__YOUR TASK__:
From the listing below, copy only the lines running from the line that contains "scene.render.fps = FPS" to the line that contains "a thing with", both included.

__SOURCE MATERIAL__:
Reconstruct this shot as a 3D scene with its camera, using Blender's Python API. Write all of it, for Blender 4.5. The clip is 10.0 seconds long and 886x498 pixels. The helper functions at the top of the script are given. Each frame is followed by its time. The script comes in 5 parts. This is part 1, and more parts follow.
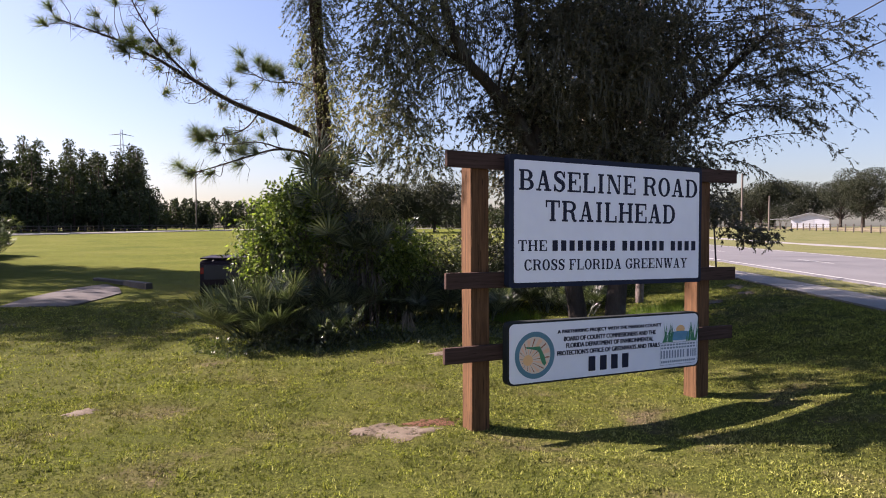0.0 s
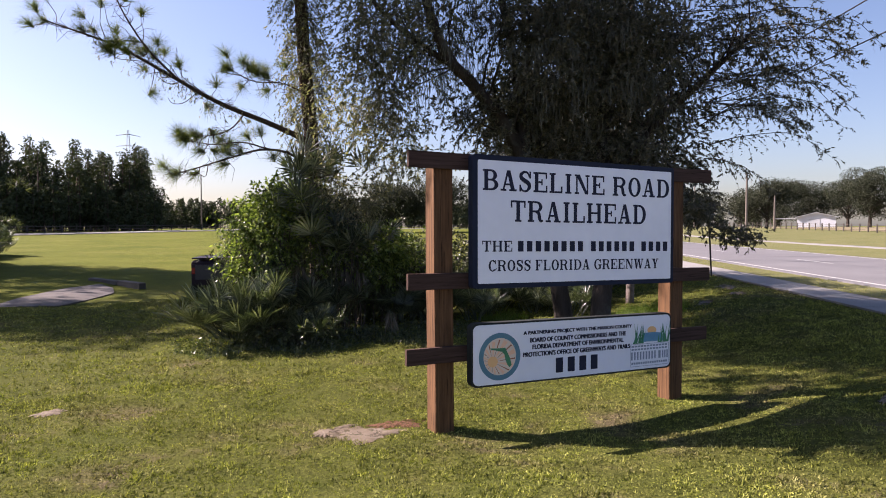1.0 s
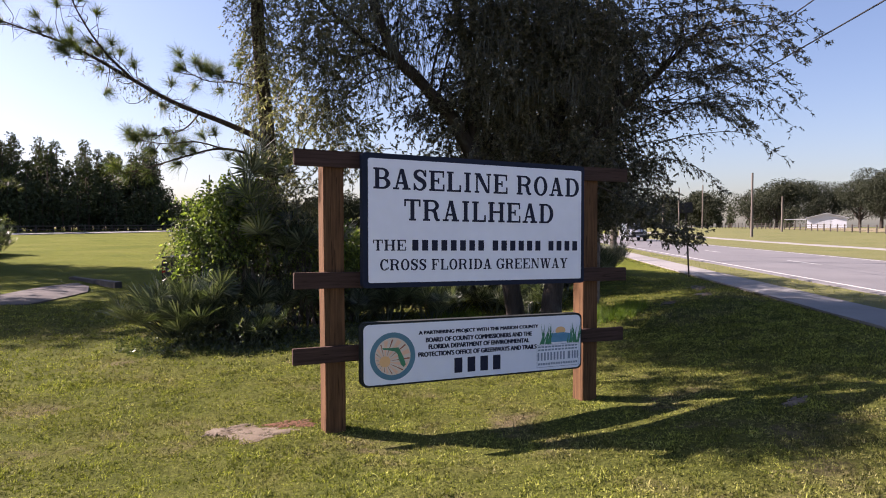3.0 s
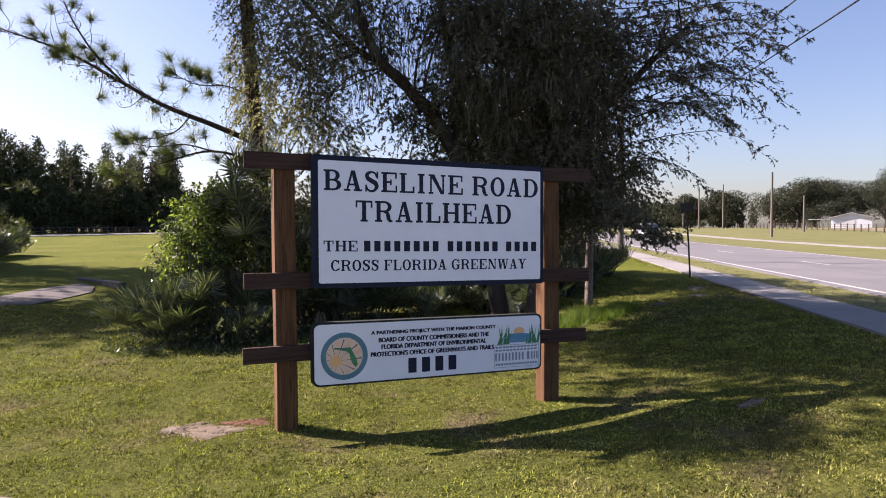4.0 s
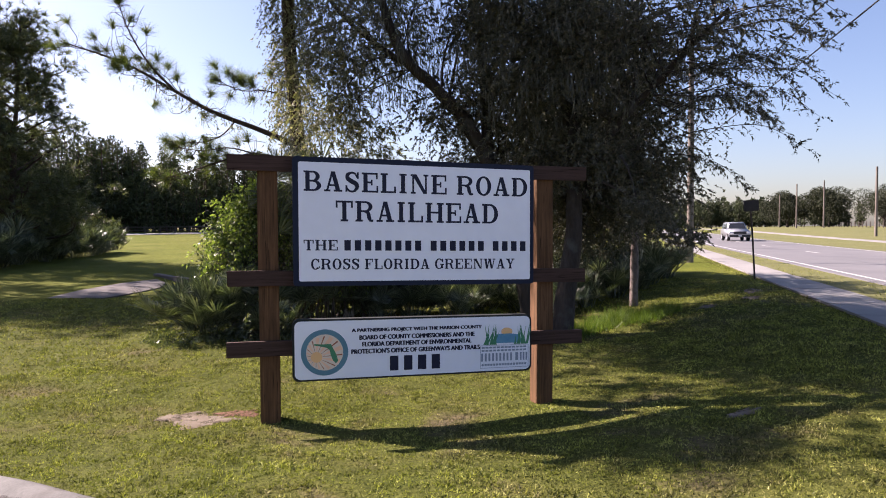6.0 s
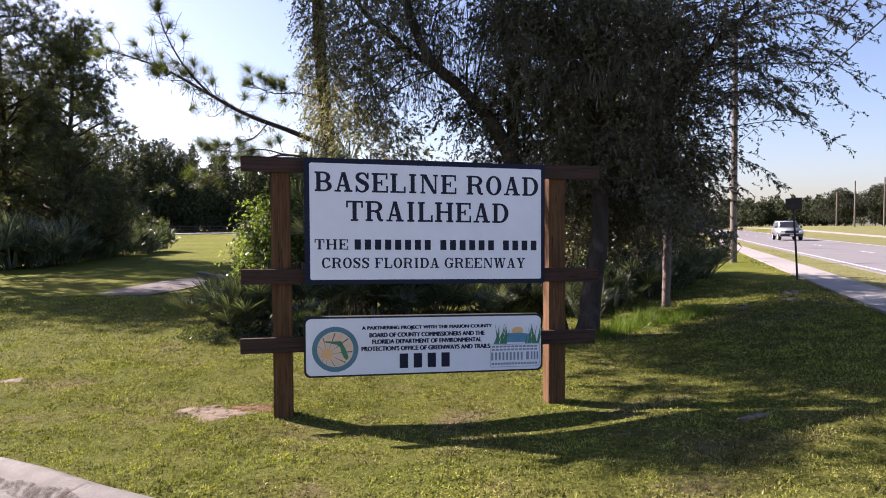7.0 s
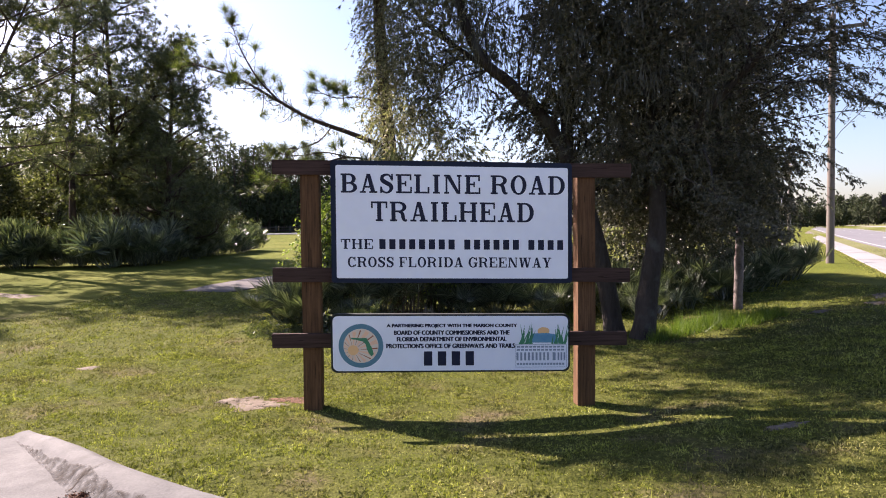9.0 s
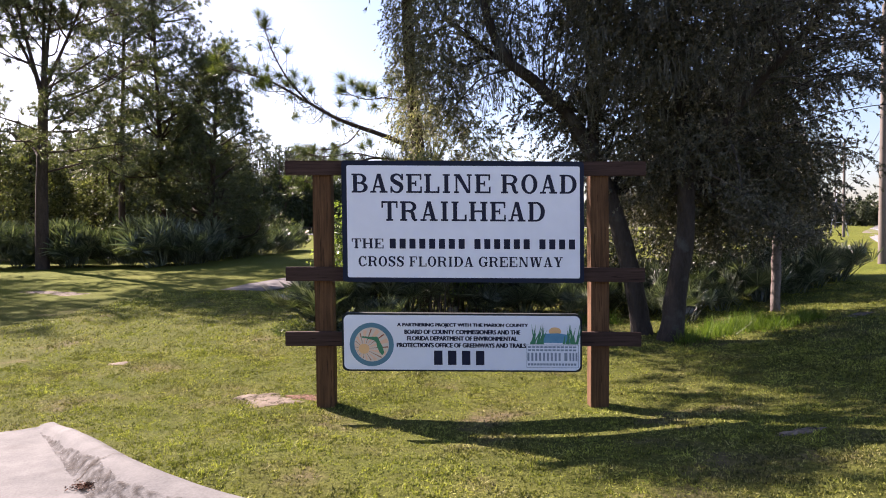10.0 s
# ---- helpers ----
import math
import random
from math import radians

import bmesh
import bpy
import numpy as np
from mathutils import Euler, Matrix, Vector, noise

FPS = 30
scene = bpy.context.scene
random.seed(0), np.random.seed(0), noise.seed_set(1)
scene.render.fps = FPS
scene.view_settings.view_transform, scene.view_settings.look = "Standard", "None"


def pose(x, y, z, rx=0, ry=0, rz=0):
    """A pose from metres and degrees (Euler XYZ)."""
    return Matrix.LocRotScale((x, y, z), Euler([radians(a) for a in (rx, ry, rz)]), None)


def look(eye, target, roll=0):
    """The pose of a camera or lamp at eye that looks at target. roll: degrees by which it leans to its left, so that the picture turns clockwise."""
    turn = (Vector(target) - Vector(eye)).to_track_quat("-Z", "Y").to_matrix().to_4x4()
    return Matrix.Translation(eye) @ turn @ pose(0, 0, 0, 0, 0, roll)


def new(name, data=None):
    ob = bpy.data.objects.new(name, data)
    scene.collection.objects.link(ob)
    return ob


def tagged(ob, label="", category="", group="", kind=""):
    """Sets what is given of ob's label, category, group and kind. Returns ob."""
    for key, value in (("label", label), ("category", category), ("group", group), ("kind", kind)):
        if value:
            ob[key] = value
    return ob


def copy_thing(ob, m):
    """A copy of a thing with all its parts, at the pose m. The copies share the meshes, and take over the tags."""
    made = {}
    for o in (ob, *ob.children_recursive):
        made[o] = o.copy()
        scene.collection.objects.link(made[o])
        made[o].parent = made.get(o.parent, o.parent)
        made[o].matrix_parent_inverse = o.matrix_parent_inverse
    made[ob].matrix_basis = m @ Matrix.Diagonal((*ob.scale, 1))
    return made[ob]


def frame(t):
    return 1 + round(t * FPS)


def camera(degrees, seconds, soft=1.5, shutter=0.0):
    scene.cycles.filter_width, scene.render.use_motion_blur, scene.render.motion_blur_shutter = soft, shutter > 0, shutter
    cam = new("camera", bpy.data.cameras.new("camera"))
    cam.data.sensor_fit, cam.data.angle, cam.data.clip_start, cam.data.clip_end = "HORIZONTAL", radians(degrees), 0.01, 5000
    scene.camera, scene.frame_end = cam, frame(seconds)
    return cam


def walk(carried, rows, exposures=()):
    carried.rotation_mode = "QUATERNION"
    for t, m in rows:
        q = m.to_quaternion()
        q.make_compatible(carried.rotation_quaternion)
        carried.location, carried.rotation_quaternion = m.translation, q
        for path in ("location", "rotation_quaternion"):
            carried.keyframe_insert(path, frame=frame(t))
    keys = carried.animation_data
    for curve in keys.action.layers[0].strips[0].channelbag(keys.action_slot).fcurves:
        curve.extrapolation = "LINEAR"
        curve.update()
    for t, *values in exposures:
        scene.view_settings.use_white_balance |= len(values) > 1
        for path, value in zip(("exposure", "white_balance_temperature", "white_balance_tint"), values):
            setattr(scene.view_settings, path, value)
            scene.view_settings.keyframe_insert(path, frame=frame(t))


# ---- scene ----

__ANSWER__:
scene.render.fps = FPS
scene.view_settings.view_transform, scene.view_settings.look = "Standard", "None"


def pose(x, y, z, rx=0, ry=0, rz=0):
    """A pose from metres and degrees (Euler XYZ)."""
    return Matrix.LocRotScale((x, y, z), Euler([radians(a) for a in (rx, ry, rz)]), None)


def look(eye, target, roll=0):
    """The pose of a camera or lamp at eye that looks at target. roll: degrees by which it leans to its left, so that the picture turns clockwise."""
    turn = (Vector(target) - Vector(eye)).to_track_quat("-Z", "Y").to_matrix().to_4x4()
    return Matrix.Translation(eye) @ turn @ pose(0, 0, 0, 0, 0, roll)


def new(name, data=None):
    ob = bpy.data.objects.new(name, data)
    scene.collection.objects.link(ob)
    return ob


def tagged(ob, label="", category="", group="", kind=""):
    """Sets what is given of ob's label, category, group and kind. Returns ob."""
    for key, value in (("label", label), ("category", category), ("group", group), ("kind", kind)):
        if value:
            ob[key] = value
    return ob


def copy_thing(ob, m):
    """A copy of a thing with all its parts, at the pose m. The copies share the meshes, and take over the tags."""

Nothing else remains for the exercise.